Task to complete: Among the lines of data below, reproduce only those from the one with "radians(degrees), 0.01, 5000" through the one with "scene.view_settings.keyframe_insert(path, frame=frame(t))", exactly as they stand, both ends included.

Stored dataset items:
----

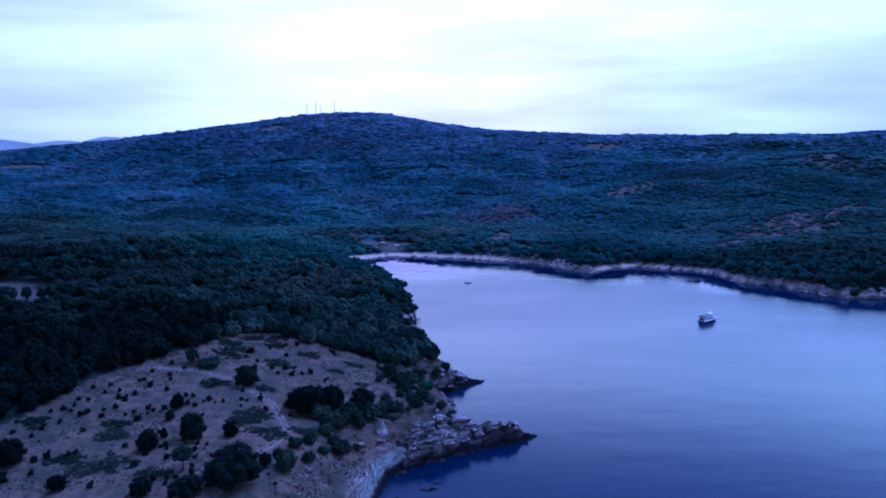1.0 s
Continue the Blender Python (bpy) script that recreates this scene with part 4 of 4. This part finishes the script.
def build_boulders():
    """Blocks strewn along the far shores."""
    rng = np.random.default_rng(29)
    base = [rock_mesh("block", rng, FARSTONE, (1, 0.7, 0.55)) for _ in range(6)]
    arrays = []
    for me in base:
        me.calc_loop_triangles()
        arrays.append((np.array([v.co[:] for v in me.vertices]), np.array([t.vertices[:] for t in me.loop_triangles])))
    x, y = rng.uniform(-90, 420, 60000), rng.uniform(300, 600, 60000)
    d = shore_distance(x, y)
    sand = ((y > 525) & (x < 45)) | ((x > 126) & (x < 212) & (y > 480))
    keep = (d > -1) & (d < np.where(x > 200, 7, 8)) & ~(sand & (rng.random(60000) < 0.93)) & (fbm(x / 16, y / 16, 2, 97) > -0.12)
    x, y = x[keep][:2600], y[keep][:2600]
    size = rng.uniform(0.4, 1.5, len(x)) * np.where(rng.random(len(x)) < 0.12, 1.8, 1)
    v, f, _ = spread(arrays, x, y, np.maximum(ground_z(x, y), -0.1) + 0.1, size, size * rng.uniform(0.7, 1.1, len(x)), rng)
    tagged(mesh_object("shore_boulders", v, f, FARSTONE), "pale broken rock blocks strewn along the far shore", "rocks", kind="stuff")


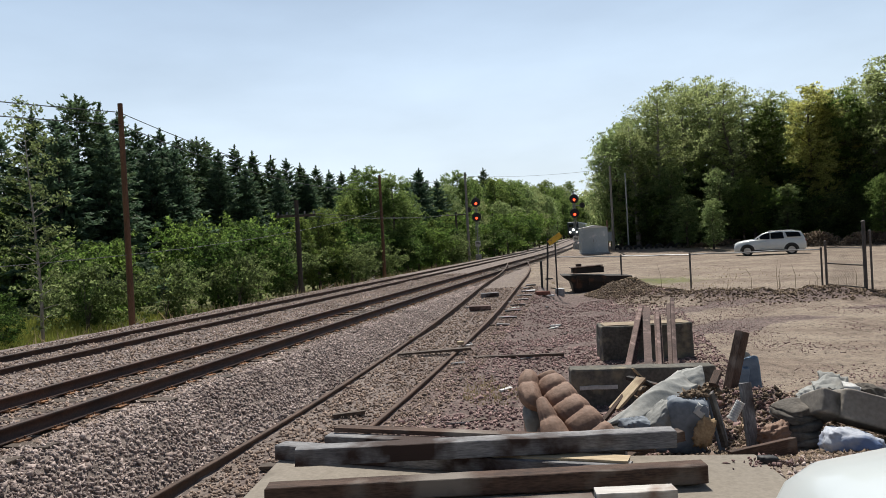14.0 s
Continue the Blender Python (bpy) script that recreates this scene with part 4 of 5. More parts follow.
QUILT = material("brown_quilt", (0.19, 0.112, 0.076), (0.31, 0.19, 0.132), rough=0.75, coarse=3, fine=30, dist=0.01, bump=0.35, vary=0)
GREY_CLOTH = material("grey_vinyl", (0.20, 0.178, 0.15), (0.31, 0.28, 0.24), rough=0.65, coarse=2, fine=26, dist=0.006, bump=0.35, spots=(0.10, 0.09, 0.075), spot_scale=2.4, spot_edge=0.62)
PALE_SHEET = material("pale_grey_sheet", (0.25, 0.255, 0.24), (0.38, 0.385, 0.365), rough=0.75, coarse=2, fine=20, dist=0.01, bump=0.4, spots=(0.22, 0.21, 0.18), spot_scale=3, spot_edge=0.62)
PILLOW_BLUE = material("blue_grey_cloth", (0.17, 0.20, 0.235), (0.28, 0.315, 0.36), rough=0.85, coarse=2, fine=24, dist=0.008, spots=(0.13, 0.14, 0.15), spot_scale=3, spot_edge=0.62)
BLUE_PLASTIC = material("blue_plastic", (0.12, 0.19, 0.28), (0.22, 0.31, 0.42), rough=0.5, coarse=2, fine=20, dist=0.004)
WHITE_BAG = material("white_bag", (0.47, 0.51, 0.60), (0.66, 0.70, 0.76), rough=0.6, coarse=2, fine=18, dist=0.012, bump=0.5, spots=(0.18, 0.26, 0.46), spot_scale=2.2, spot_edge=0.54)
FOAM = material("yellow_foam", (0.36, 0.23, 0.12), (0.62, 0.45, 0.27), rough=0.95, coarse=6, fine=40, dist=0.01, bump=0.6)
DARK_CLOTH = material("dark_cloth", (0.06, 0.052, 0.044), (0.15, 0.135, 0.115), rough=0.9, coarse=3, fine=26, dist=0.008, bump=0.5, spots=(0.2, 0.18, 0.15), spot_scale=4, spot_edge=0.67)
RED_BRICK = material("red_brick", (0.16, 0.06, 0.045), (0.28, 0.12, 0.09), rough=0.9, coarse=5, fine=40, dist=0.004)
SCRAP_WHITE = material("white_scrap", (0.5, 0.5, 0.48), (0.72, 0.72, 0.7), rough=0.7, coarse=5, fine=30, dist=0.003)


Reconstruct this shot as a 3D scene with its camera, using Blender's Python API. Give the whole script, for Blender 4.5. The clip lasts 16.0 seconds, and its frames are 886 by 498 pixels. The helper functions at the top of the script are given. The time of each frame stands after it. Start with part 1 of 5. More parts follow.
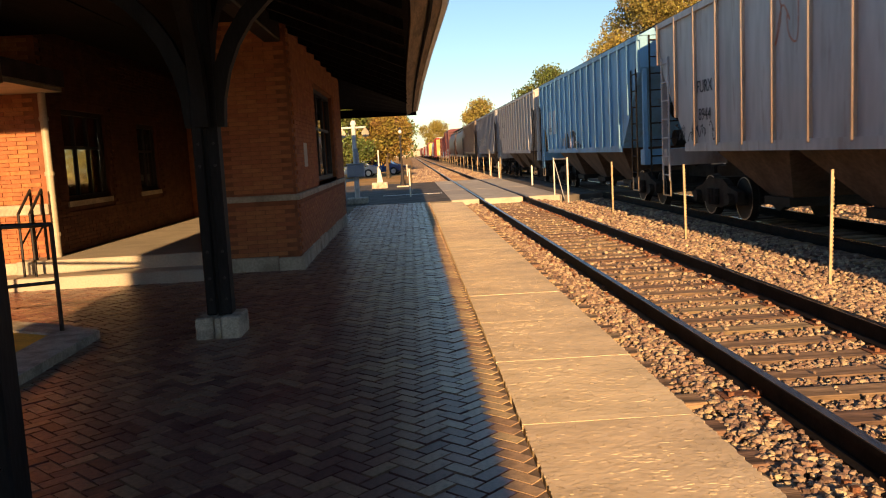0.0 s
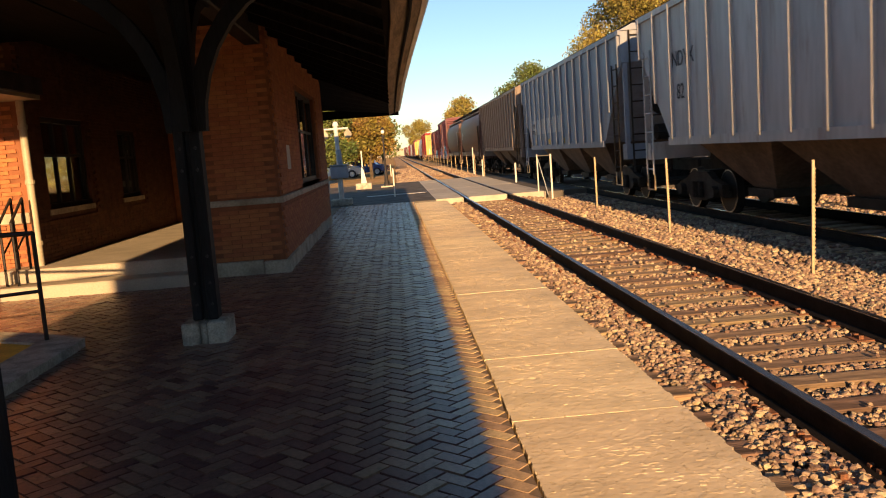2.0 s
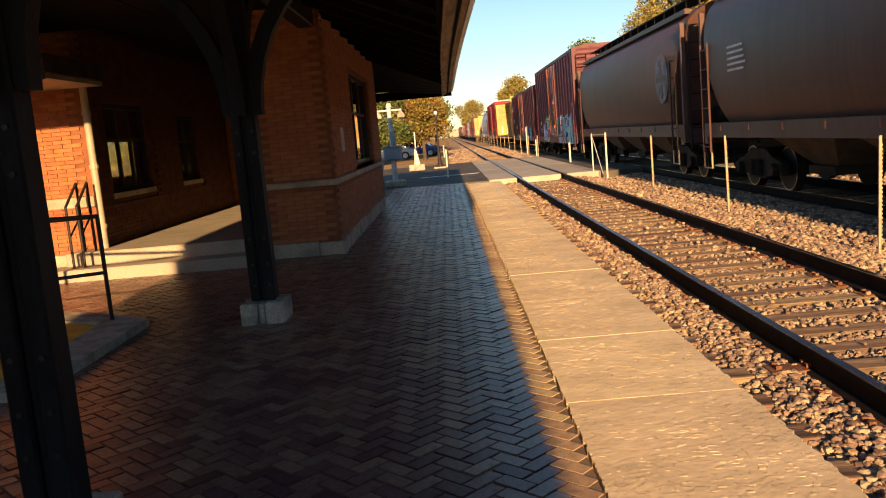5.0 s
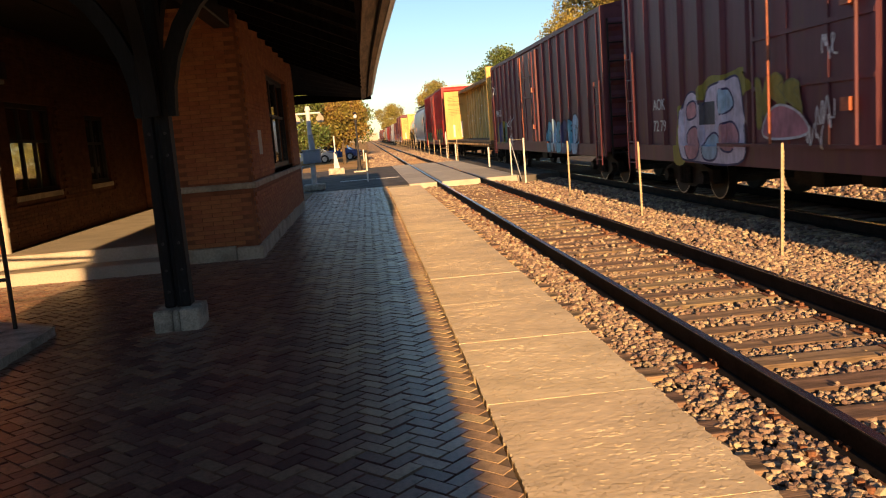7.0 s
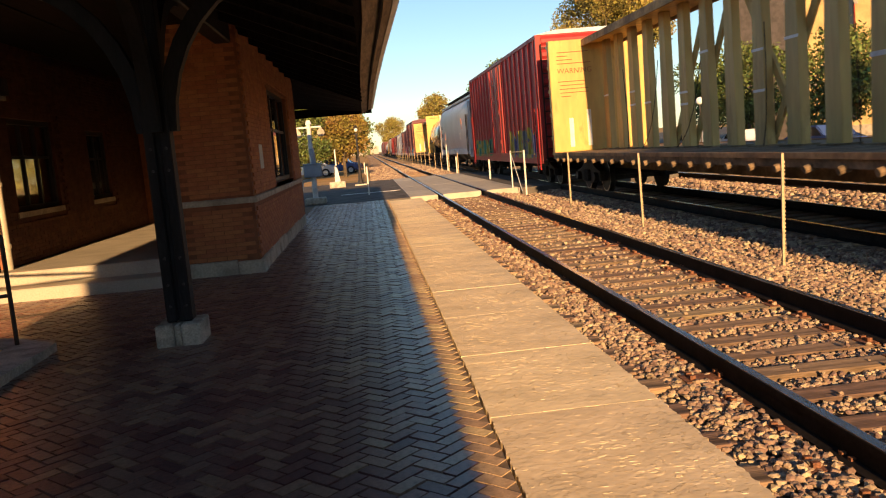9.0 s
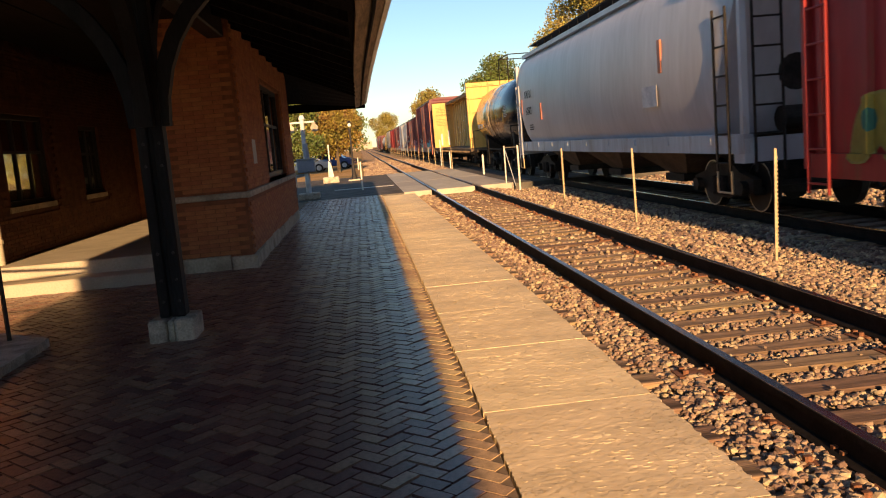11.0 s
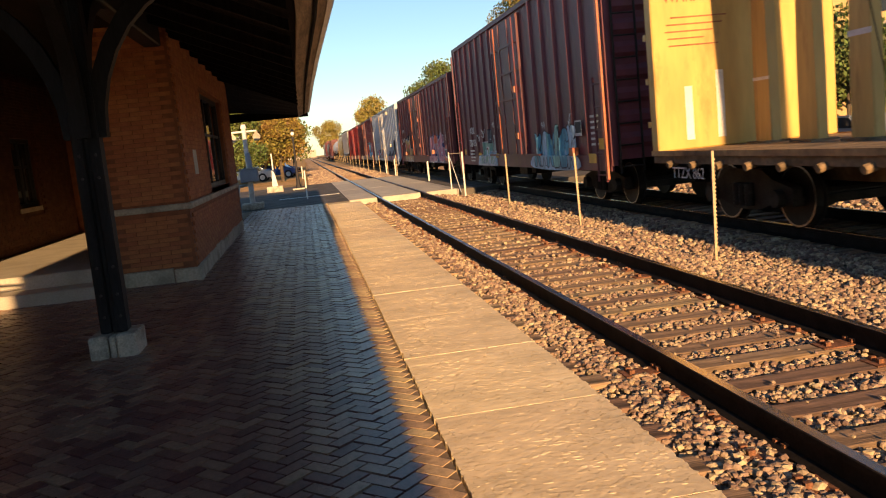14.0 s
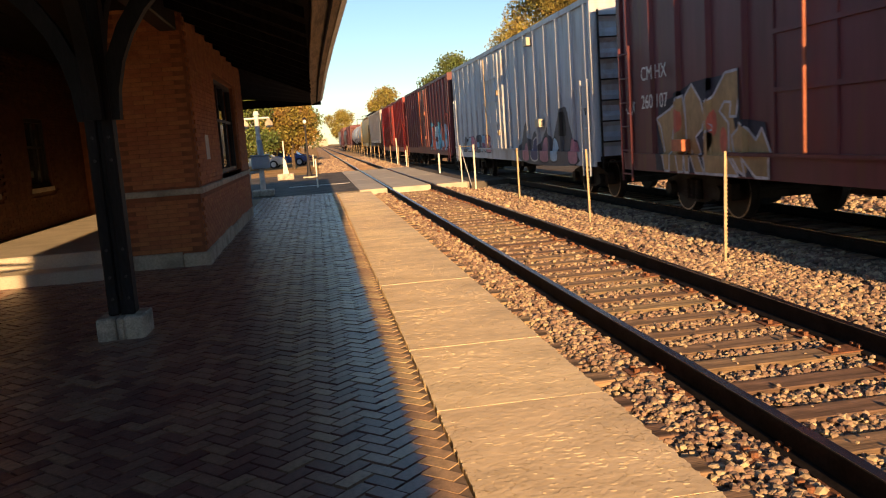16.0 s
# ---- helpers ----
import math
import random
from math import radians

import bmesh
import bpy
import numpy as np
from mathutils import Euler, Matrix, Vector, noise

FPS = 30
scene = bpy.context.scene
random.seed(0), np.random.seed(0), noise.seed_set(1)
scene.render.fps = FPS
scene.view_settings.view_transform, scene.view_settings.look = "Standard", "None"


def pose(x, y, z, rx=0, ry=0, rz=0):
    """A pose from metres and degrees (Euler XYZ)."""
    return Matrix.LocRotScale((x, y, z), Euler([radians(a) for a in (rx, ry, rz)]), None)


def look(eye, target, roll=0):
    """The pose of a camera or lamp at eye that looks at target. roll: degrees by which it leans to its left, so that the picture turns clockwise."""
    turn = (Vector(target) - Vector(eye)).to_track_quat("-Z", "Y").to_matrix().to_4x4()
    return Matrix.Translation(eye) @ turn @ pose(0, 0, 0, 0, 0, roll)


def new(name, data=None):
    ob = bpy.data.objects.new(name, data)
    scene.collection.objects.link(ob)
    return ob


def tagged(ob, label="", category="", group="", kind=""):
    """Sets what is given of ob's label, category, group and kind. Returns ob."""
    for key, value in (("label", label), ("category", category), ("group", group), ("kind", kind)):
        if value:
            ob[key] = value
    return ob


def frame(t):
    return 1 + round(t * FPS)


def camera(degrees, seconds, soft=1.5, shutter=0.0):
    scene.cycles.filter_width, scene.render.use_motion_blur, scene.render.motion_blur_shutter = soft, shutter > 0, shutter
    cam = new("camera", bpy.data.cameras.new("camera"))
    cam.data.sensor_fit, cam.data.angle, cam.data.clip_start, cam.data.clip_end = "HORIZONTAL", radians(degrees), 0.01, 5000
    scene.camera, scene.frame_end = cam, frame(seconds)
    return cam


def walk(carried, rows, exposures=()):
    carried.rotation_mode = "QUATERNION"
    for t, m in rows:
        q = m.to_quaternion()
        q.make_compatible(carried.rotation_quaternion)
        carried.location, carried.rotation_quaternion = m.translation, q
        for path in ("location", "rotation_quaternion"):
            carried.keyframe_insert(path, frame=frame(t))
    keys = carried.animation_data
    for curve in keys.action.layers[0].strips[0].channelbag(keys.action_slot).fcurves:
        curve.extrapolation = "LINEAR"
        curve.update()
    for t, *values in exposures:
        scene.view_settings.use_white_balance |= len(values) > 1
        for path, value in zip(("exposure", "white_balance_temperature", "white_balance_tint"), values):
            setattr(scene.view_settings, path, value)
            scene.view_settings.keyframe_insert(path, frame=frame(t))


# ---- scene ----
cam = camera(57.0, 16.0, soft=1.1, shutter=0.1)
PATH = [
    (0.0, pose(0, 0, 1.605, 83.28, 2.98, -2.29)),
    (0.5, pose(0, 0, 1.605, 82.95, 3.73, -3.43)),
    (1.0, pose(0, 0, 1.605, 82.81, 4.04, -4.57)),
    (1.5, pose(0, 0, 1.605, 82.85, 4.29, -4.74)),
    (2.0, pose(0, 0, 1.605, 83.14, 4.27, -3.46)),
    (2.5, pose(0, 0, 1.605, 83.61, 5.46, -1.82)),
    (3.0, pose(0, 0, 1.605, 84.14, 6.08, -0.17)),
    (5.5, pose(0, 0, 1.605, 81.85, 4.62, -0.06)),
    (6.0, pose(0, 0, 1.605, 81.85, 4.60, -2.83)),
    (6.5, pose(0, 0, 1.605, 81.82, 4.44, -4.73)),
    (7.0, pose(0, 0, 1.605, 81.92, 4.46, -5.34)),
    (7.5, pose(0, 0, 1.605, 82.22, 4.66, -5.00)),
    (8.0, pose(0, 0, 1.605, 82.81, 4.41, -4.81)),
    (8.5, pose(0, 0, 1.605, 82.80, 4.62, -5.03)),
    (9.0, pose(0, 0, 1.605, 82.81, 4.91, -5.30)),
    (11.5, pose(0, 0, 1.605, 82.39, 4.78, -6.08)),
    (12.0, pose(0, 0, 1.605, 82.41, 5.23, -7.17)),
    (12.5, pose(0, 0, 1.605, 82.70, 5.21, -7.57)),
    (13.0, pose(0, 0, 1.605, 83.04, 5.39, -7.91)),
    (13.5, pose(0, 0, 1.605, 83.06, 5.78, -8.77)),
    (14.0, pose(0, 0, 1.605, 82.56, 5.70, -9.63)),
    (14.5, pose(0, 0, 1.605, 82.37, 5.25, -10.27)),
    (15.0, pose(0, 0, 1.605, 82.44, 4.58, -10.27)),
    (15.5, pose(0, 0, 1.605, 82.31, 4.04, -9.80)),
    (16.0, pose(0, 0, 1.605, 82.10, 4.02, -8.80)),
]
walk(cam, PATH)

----

Task output:
    cam.data.sensor_fit, cam.data.angle, cam.data.clip_start, cam.data.clip_end = "HORIZONTAL", radians(degrees), 0.01, 5000
    scene.camera, scene.frame_end = cam, frame(seconds)
    return cam


def walk(carried, rows, exposures=()):
    carried.rotation_mode = "QUATERNION"
    for t, m in rows:
        q = m.to_quaternion()
        q.make_compatible(carried.rotation_quaternion)
        carried.location, carried.rotation_quaternion = m.translation, q
        for path in ("location", "rotation_quaternion"):
            carried.keyframe_insert(path, frame=frame(t))
    keys = carried.animation_data
    for curve in keys.action.layers[0].strips[0].channelbag(keys.action_slot).fcurves:
        curve.extrapolation = "LINEAR"
        curve.update()
    for t, *values in exposures:
        scene.view_settings.use_white_balance |= len(values) > 1
        for path, value in zip(("exposure", "white_balance_temperature", "white_balance_tint"), values):
            setattr(scene.view_settings, path, value)
            scene.view_settings.keyframe_insert(path, frame=frame(t))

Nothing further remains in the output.